Systems Thinking Is the Advantage
This was true before AI. It is just much easier to see now. I explored this idea in depth in "Stop Chasing Greatness. Start Building the System." The argument holds: greatness is a system outcome, not an individual act.
In engineering, systems thinking means understanding how services, data, dependencies, reliability, and scale fit together. In product, it means understanding how decisions accumulate, how features interact, and where complexity should live. In design, it means understanding how interface choices shape behavior, trust, and comprehension over time.
When execution was expensive, organizations could confuse effort for rigor. You could spend weeks building something and mistake the process for quality. That cover is disappearing.
AI is stripping the insulation away. It is making it painfully obvious which teams are coherent, which ones are fragmented, and which leaders can actually see the whole board.
What Building Revolv Made Clear
Building Revolv over the last fifteen months has reinforced something I suspected when I wrote "When AI Speeds Up Engineering." The real story is larger than engineering.

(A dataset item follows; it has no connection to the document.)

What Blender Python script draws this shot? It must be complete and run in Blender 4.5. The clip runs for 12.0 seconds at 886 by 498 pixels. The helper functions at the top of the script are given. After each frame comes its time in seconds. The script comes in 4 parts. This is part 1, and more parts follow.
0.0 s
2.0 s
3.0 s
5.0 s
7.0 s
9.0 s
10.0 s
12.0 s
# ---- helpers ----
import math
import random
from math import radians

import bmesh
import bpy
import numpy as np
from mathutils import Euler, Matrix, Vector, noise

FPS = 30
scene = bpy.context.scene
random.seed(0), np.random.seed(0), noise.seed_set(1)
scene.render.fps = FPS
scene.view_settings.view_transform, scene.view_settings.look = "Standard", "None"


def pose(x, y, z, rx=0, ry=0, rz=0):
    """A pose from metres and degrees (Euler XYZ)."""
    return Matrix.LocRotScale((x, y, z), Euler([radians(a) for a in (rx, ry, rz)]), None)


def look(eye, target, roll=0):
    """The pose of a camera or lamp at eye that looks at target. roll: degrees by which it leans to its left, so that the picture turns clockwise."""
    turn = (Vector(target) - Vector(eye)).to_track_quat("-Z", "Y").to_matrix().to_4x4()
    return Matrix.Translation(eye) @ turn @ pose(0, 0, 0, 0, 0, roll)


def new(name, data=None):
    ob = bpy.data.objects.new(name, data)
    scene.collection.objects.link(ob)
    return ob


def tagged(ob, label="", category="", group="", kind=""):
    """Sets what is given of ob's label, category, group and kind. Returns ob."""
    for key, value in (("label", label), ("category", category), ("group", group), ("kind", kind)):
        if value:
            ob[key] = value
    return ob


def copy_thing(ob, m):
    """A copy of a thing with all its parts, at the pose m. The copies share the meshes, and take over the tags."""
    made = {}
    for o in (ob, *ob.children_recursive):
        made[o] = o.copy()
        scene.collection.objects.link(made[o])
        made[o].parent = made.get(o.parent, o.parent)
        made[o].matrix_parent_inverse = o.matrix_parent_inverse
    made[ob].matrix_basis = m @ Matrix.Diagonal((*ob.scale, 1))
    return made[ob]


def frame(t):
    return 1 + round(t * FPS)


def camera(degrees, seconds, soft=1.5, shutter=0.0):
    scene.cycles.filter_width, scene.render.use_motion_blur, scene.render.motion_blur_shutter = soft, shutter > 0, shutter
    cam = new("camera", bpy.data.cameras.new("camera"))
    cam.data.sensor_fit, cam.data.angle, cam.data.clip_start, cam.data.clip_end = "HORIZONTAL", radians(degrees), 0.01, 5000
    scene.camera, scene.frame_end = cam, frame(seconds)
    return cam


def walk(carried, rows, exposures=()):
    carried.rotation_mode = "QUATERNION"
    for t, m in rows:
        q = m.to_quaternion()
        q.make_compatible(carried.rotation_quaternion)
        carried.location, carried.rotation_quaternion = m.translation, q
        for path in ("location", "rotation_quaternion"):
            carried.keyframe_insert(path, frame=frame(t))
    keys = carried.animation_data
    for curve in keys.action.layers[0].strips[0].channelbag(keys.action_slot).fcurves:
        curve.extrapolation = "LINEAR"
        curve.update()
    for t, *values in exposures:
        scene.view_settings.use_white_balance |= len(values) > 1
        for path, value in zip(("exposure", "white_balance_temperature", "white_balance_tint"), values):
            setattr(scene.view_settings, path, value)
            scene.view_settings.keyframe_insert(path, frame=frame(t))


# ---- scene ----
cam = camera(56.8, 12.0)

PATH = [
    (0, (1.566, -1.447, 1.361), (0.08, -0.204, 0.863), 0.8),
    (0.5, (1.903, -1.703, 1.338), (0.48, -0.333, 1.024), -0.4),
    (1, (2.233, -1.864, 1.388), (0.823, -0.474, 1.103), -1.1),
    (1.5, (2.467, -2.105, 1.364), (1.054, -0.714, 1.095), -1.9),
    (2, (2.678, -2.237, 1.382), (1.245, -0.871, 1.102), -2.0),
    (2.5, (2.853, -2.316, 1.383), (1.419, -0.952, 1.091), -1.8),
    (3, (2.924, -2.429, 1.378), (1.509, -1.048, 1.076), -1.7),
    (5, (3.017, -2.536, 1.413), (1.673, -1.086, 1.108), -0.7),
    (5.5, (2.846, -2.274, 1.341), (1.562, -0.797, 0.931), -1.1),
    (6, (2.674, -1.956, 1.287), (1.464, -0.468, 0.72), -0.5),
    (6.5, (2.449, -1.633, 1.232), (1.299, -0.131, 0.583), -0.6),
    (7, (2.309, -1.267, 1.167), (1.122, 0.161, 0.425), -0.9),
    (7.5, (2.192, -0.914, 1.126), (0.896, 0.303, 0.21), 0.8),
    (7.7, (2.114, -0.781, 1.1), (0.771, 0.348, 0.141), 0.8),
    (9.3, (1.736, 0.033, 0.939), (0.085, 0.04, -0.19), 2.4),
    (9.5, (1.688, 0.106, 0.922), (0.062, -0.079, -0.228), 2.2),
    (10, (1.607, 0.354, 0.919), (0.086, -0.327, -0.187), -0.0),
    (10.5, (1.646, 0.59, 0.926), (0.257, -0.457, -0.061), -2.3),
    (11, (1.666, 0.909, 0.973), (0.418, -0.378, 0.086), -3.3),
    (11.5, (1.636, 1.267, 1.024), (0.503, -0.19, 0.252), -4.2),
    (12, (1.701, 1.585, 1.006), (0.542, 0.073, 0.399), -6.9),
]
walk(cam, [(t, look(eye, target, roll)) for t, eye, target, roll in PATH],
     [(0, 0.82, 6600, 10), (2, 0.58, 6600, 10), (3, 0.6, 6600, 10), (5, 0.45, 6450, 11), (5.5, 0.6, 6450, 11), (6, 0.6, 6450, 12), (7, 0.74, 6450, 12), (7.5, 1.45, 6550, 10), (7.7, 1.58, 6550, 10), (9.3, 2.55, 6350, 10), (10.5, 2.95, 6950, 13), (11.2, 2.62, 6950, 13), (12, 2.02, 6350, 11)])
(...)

AI is compressing the distance between idea and software. That sounds like an engineering story. It is really an organizational one. As execution speeds up, companies are forced to confront the parts of product development they used to hide inside process: unclear thinking, weak prioritization, fragmented context, and shallow review. That is where the real pressure is now.
This is also why I believe the future belongs to teams that can think across functions instead of defending them. The competitive edge will come from better judgment, tighter feedback loops, stronger architecture, and clearer product sense. Code still matters. Deep craft still matters. But the advantage is moving up the stack.
AI did not remove the hard part. It exposed it.
And for product teams, that may be the most important shift of all.